Surtout, l’organisation a été à de multiples reprises critiquée pour le peu d’attention accordée aux artistes racisé·es ou issu·es de minorités, souvent snobé·es dans les palmarès des Golden Globes.
« Questions sexistes et racistes »
Jeudi, les membres de l’association ont majoritairement approuvé une série de mesures, parmi lesquelles une augmentation de leur effectif de 50 % dans les 18 prochains mois, avec notamment le recrutement de journalistes racisé·es, ainsi que la réforme du système opaque et restrictif régissant les admissions.
« Le vote très majoritaire pour réformer l’Association réaffirme aujourd’hui notre détermination au changement », avait déclaré le président de la HFPA, Ali Sar. « Parce que nous comprenons l’urgence et l’enjeu de la transparence, nous mettrons continuellement à jour nos membres au fur et à mesure que nous progresserons pour rendre notre organisation plus inclusive et plus diverse », écrit-il.

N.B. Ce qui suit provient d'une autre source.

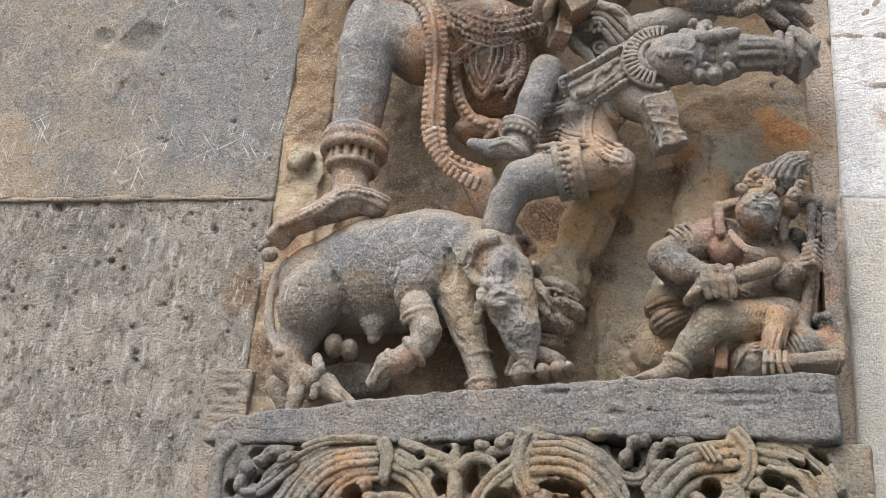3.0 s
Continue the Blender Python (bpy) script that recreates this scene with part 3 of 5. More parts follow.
# ---- the dancing figure ----
def dancer():
    s = Sculpt((-0.33, -0.23, 2.10), (0.50, 0.05, 2.80), 0.0017)
    # standing leg and thigh
    s.limb((-0.132, -0.085, 2.498), 0.03431, (-0.135, -0.085, 2.443), 0.03953, (-0.136, -0.080, 2.382), 0.03655, (-0.139, -0.075, 2.317), 0.03207, (-0.137, -0.075, 2.270), 0.02909, (-0.139, -0.070, 2.257), 0.02387)
    s.limb((-0.129, -0.075, 2.488), 0.04177, (-0.060, -0.050, 2.473), 0.05519, (0.026, -0.020, 2.499), 0.05967, soft=0.01)
    # foot
    s.limb((-0.139, -0.075, 2.257), 0.02387, (-0.131, -0.080, 2.215), 0.02387, (-0.169, -0.085, 2.191), 0.01790, (-0.214, -0.085, 2.169), 0.01268)
    s.limb((-0.130, -0.075, 2.220), 0.02088, (-0.098, -0.075, 2.207), 0.01641).egg((-0.136, -0.085, 2.168), (0.03729, 0.05, 0.01193), (0, 16, 0), away=True, soft=0.004)
    for k in range(3):
        s.groove([((-0.218, -0.100, 2.158)[0] + k * 0.00224, -0.10, (-0.218, -0.100, 2.158)[2] - k * 0.00671), ((-0.193, -0.105, 2.165)[0] + k * 0.00224, -0.105, (-0.193, -0.105, 2.165)[2] - k * 0.00597)], 0.00186)
    for k in range(4):
        s.cone(((-0.217, -0.090, 2.169)[0] + 0.004 * k, -0.10 + 0.006 * k, (-0.217, -0.090, 2.169)[2] - 0.003 * k), 0.00522, ((-0.227, -0.090, 2.154)[0] + 0.004 * k, -0.10 + 0.006 * k, (-0.227, -0.090, 2.154)[2] - 0.003 * k), 0.00522)
    # anklet with its hanging teeth
    shin = (0.02, 0.0, 1.0)
    for at, big, r in (((-0.138, -0.075, 2.311), 0.03655, 0.00522), ((-0.137, -0.075, 2.301), 0.03879, 0.00671), ((-0.137, -0.075, 2.288), 0.03879, 0.00671)):
        s.ring(at, shin, big, r)
    s.ring((-0.137, -0.075, 2.295), shin, 0.04177, 0.00373, beads=True)
    s.ring((-0.138, -0.075, 2.309), shin, 0.03953, 0.00298, beads=True)
    c = (-0.137, -0.075, 2.275)
    for k in range(16):
        w = 2 * math.pi * k / 16
        p = (c[0] + 0.03133 * math.cos(w), c[1] + 0.03133 * math.sin(w), c[2])
        s.cone((p[0], p[1], p[2] + 0.00820), 0.00448, (p[0], p[1], p[2] - 0.00970), 0.00448, 0.001)
    s.ring((-0.136, -0.075, 2.263), shin, 0.03133, 0.00373)
    # bands over the foot
    for off in (0, 1, 2):
        z = -off * 0.00597
        s.cord([(x, y, zz + z) for x, y, zz in ((-0.148, -0.112, 2.204), (-0.126, -0.117, 2.212), (-0.098, -0.112, 2.210), (-0.080, -0.085, 2.211))], 0.00410)
        s.cord([(x, y, zz + z * 0.8) for x, y, zz in ((-0.212, -0.105, 2.175), (-0.182, -0.113, 2.181), (-0.159, -0.113, 2.192), (-0.144, -0.113, 2.204))], 0.00373)
    s.beads([(-0.147, -0.115, 2.200), (-0.125, -0.120, 2.207), (-0.097, -0.115, 2.205), (-0.079, -0.088, 2.207)], 0.00298)
    s.beads([(-0.209, -0.107, 2.168), (-0.173, -0.116, 2.179), (-0.143, -0.116, 2.199)], 0.00298)
    # hips, belly and cloth
    s.egg((0.026, 0.000, 2.526), (0.07832, 0.036, 0.04326), soft=0.012)
    s.egg((0.029, 0.010, 2.672), (0.07086, 0.04, 0.07086), soft=0.015)
    s.egg((0.017, -0.040, 2.757), (0.11188, 0.075, 0.07086), soft=0.015)
    s.limb((0.088, -0.060, 2.687), 0.04624, (0.129, -0.060, 2.608), 0.03729, (0.196, -0.040, 2.566), 0.03282, soft=0.01)
    s.limb((0.185, -0.060, 2.756), 0.03729, (0.217, -0.060, 2.697), 0.03879)
    s.groove([(0.110, -0.130, 2.723), (0.142, -0.100, 2.679), (0.153, -0.070, 2.648), (0.203, -0.050, 2.613)], 0.01044, 0.01)
    s.egg((0.032, -0.005, 2.449), (0.06340, 0.036, 0.06713), soft=0.01)
    # broad beaded girdle that hangs in a loop over the thigh
    loop = ((-0.072, -0.110, 2.515), (-0.041, -0.115, 2.477), (-0.026, -0.110, 2.415), (-0.027, -0.100, 2.358), (-0.026, -0.090, 2.311), (-0.012, -0.080, 2.273), (0.014, -0.070, 2.257), (0.043, -0.060, 2.250))
    s.cord(loop, 0.01268)
    for off in (-14, 14):
        s.beads([(x + off * 0.00075 * (1 if n < 5 else 0.3), y - 0.007, z + off * 0.00075 * (0.2 if n < 4 else 1)) for n, (x, y, z) in enumerate(loop)], 0.00559, 1.6)
    s.cord([(x, y - 0.014, z) for x, y, z in loop], 0.00336)
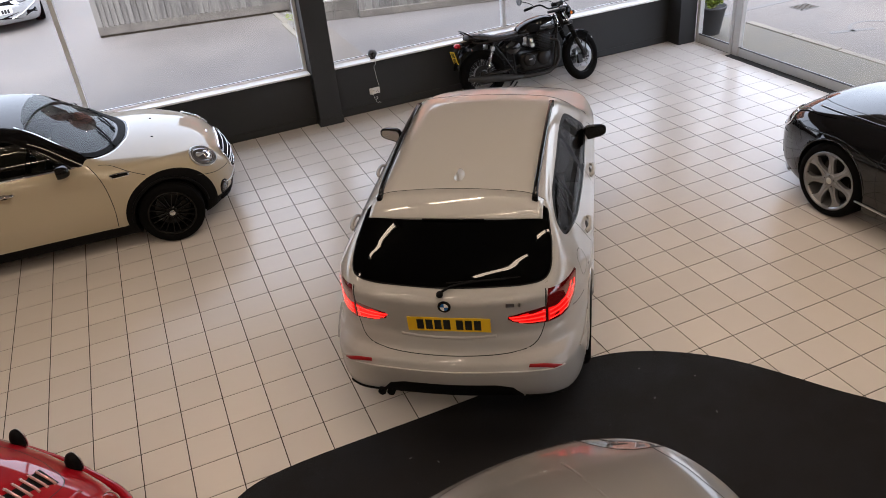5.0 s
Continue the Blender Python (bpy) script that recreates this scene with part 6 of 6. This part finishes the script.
socket(1.38, 0.262, True)
socket(4.71, 0.30, False)
speaker = thing("ball_speaker", "dark grey ball shaped camera on the white sill", "camera", pose(1.412, WALL_Y - 0.015, 0.70))
part("body", ball((0, 0, 0.062), 0.058, 24, 16), M["ball"], speaker, "", True)
part("foot", lathe([(0.001, 0.0), (0.036, 0.0), (0.034, 0.008), (0.02, 0.014)], 20, "Z"), M["plastic"], speaker, "", True)
part("lens_face", lathe([(0.001, -0.0575), (0.024, -0.054), (0.03, -0.049)], 20, "Y", (0, 0, 0.062)), M["gloss_black"], speaker, "", True)
random.seed(21)
cord = [(1.412, WALL_Y - 0.05, 0.707), (1.418, WALL_Y - 0.089, 0.701), (1.420, WALL_Y - 0.08, 0.645), (1.412, WALL_Y - 0.012, 0.585), (1.424, WALL_Y - 0.008, 0.505), (1.430, WALL_Y - 0.009, 0.425), (1.442, WALL_Y - 0.009, 0.355), (1.450, WALL_Y - 0.012, 0.320)]
tagged(new("power_cord", mesh_of("power_cord", tube(spline(cord, 6), 0.0032, 6), M["white_plastic"], True)), "thin white cable hanging down the wall", "cable")
loop = [(1.344, WALL_Y - 0.045, 0.239), (1.347, WALL_Y - 0.05, 0.197), (1.365, WALL_Y - 0.03, 0.157), (1.395, WALL_Y - 0.02, 0.147), (1.405, WALL_Y - 0.02, 0.172), (1.385, WALL_Y - 0.02, 0.182), (1.378, WALL_Y - 0.025, 0.127), (1.400, WALL_Y - 0.02, 0.092), (1.425, WALL_Y - 0.02, 0.107), (1.440, WALL_Y - 0.025, 0.077)]
tagged(new("power_cord", mesh_of("power_cord", tube(spline(loop, 6), 0.0024, 6), M["white_plastic"], True)), "coiled white cable under the wall socket", "cable")

# flecks of dust on the mat
random.seed(31)
vs, fs = [], []
for k in range(34):
    x, y = random.uniform(-1.2, 2.3), random.uniform(2.5, 3.5)
    if x > 1.4 and y > 3.3 - (x - 1.4):
        continue
    r = random.choice((0.003, 0.004, 0.006, 0.010))
    a = random.random() * 3.14
    b0 = len(vs)
    for sx, sy in ((-1, -0.3), (1, -0.3), (1, 0.3), (-1, 0.3)):
        vs.append((x + r * (sx * math.cos(a) - sy * math.sin(a)), y + r * (sx * math.sin(a) + sy * math.cos(a)), 0.0056))
    fs.append((b0, b0 + 1, b0 + 2, b0 + 3))
tagged(new("dust_flecks", mesh_of("dust_flecks", (vs, [], fs), M["dust"])), "pale dust flecks on the black mat", "dust", "", "stuff")


# ---- floor tiles ----
T0, GAP = TILE, 0.007
bm = bmesh.new()
a, b = (T0 - GAP) / 2, (T0 - GAP) / 2 - 0.0022
ring0 = [bm.verts.new((sx * a, sy * a, -0.0038)) for sx, sy in ((-1, -1), (1, -1), (1, 1), (-1, 1))]
ring1 = [bm.verts.new((sx * a, sy * a, -0.0012)) for sx, sy in ((-1, -1), (1, -1), (1, 1), (-1, 1))]
ring2 = [bm.verts.new((sx * b, sy * b, 0.0)) for sx, sy in ((-1, -1), (1, -1), (1, 1), (-1, 1))]
for lo_ring, hi_ring in ((ring0, ring1), (ring1, ring2)):
    for k in range(4):
        bm.faces.new((lo_ring[k], lo_ring[(k + 1) % 4], hi_ring[(k + 1) % 4], hi_ring[k]))
bm.faces.new(ring2)
tile_mesh = mesh_of("tile", bm, M["tile"])
shape_v = [tuple(v.co) for v in tile_mesh.vertices]
shape_f = [tuple(p.vertices) for p in tile_mesh.polygons]
random.seed(77)
NEAR = {(i, j) for i in range(-10, 10) for j in range(12, 27)}
vs, fs = [], []
for i in range(int(LEFT_X / T0) - 1, int(WALL_X / T0) + 1):
    for j in range(int(BACK_Y / T0) - 1, int(WALL_Y / T0) + 1):
        x0, x1 = max(i * T0 + GAP / 2, LEFT_X), min((i + 1) * T0 - GAP / 2, WALL_X - 0.004)
        y0, y1 = max(j * T0 + GAP / 2, BACK_Y), min((j + 1) * T0 - GAP / 2, WALL_Y - 0.016)
        if x1 - x0 < 0.02 or y1 - y0 < 0.02:
            continue
        cx, cy, dz = (i + 0.5) * T0, (j + 0.5) * T0, random.uniform(-0.0004, 0.0)
        tx, ty = random.uniform(-0.0012, 0.0012), random.uniform(-0.0012, 0.0012)
        if (i, j) in NEAR:
            ob = new("tile", tile_mesh)
            ob.parent = floor
            ob.matrix_local = Matrix.Translation((cx, cy, dz)) @ Euler((tx, ty, 0)).to_matrix().to_4x4()
            continue
        b0 = len(vs)
        for vx, vy, vz in shape_v:
            vs.append((min(max(cx + vx, x0), x1), min(max(cy + vy, y0), y1), vz + dz + (vx * ty - vy * tx) * -1))
        fs += [tuple(b0 + q for q in f) for f in shape_f]
rest = new("tile_field", mesh_of("tile_field", (vs, [], fs), M["tile_far"]))
rest.parent = floor
rest["kind"] = "stuff"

Cela n’a toutefois pas suffi à convaincre Hollywood. Netflix et Amazon Studios ont tous deux affirmé ne plus souhaiter travailler avec la HFPA tant que des changements « significatifs » n’auraient pas été accomplis tandis que les studios Warner Bros ont écrit lundi à Ali Sar pour se plaindre que le programme de réformes de la HFPA n’allait « pas assez loin ».
Jusqu’à nouvel ordre, les filiales cinéma et télévision de Warner vont « s’abstenir de toute interaction directe » avec l’organisation, y compris concernant la participation de vedettes à des événements organisés par la HFPA.
« Nous n’avons que trop conscience de l’énergie que nous avons dû déployer afin d’obtenir des conférences de presse pour un certains nombre d’interprètes et de créateurs noirs qui portaient indéniablement des oeuvres de valeur », déplore cette lettre, citée par le site spécialisé Deadline. « Ces mêmes oeuvres sont souvent passées ensuite inaperçues dans vos nominations et récompenses ».
En outre, Warner Bros pointe du doigt des « conférences de presse où nos artistes ont été confrontés à des questions racistes, sexistes et homophobes. Depuis bien trop longtemps, des demandes d’avantages, de faveurs spéciales et des demandes non professionnelles ont été adressées à nos équipes et à d’autres personnes » du secteur.
Ces déclarations font écho à celles tenues par Scarlett Johansson, qui a expliqué ce week-end refuser de prendre part depuis des années à des conférences de presse de la HFPA en raison de « questions et remarques sexistes » qui « frisent le harcèlement sexuel » selon l’actrice.
Son collègue Mark Ruffalo a quant à lui déclaré récemment qu’il ne pouvait se sentir « fier ou heureux » du Golden Globe obtenu en février dernier pour la série I Know This Much Is True de la part d’une organisation ayant « une culture du secret et de l’exclusion ».